For RQ3, what is presented is fair. It seems that no methodology has been evaluated as a case study, and there is no evaluation with end-users (though this latter point should be made explicit)

For RQ4, a problem I find is how the terms "step" and "task" are used. There is already some confusion from previous subsections, but it is here where we feel it the most. At the beginning of this section, it is said that "studies divided the tasks of publishing into phases, and in turn, in more atomic steps with clear outputs", hinting that step is a part of a task. The Fig 3. description on the text talks about "explicit tasks identified", but the caption and column name says "step". Some descriptions in the answer to RQ1 are mentioned as "steps", and other as tasks (linking is referred as a set of tasks, hinting at tasks as part of steps, the opposite from the beginning of the section, cleaning is also referred as a task). In the RQ4 subsection, things are explained in terms of phases and tasks. Assuming tasks are the finest granularity, I'm missing a structured account of what are those quality control tasks that were found.

Unified publishing model:

This is per se a valid contribution, but I'm not quite sure that is consistent with the purpose of a survey paper in this journal. Furthermore,if this is seen as new "methodology" or as a "roadmap for LOGD initiatives", it has exactly the same problems as the works described in the mapping: It's quite generic (and we were told adopters don't like that), and it has not been evaluated beyond a logical argument. In this section it is said that "It can be used as a roadmap for LOGD initiatives and resource initiatives", hinting that this is targeted at practitioners. It is also said that managers may decide "the level of formalism according to their context". If this is the case, what is the minimum level of formalism? How mandatory/optional steps were decided? based on how they are labeled in the literature or following your won logical argument? There was a spotlight on quality tasks, a "validation step" is added after each phase, but this is not reflected on Fig. 5.

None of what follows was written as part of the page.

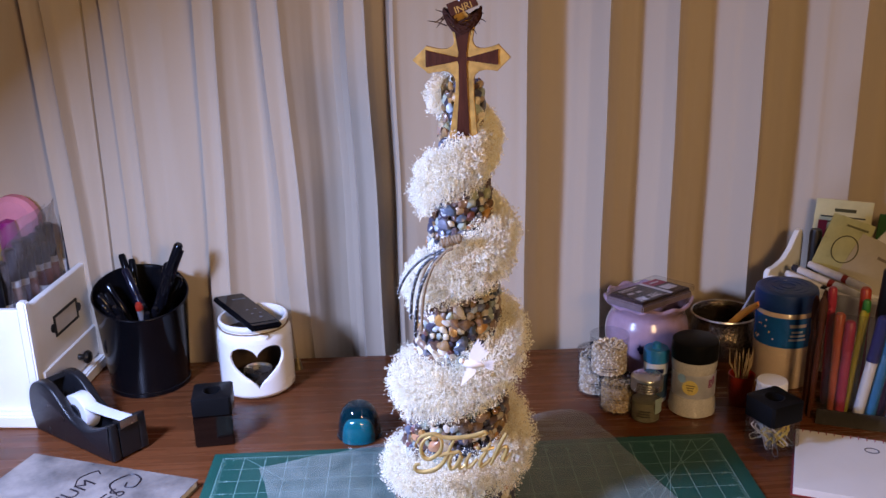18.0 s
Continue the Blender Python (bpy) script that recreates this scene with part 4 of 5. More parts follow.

Discussion: In general I agree with it, however, there is still some unclear points about the proposed unified model. For example, "Some steps may be too expensive... in order to be implemented, a lean model is required. However, in our model we provide steps that should be considered in a formal initiative". I don't see the connection between step cost and the proposed model providing mandaotry steps, especially as there is no estimation of the cost of the proposed steps.

Research directions: Mostly agree, especially with the part on longitudinal studies.

Conclusion: It is said "deriving a unified methodology", again, inconsistent with the goal of a survey paper.

Overall my assessment is:

Pros:
* Methodologically correct sytematic mapping (caveat on one exclusion criterion)
*Valuable contribution on highlighting the fact that methodologies have not yet been properly evaluated.
*Valuable contribution on tools proposed for LOGD.

That covers the "How comprehensive and how balanced is the presentation and coverage" criterion. I also think is important for the Semantic Web community, with the caveat that it is not sufficiently motivated why we need to consider publishing methodologies on LOGD instead of only LOD.

Cons:

* Unclear suitability as introductory text, it is not explicit for whom this survey is.
* Interchange of step and task concepts hurts clarity.
* Goals of the paper vary across sections, intro starts with systematic mapping, conclusion talks about an "unified methodology"
* Answer to RQ1 not satisfactory due to lack of detail on how different definitions of each paper were harmonised. Alternatively, alack of an account of the different definitions.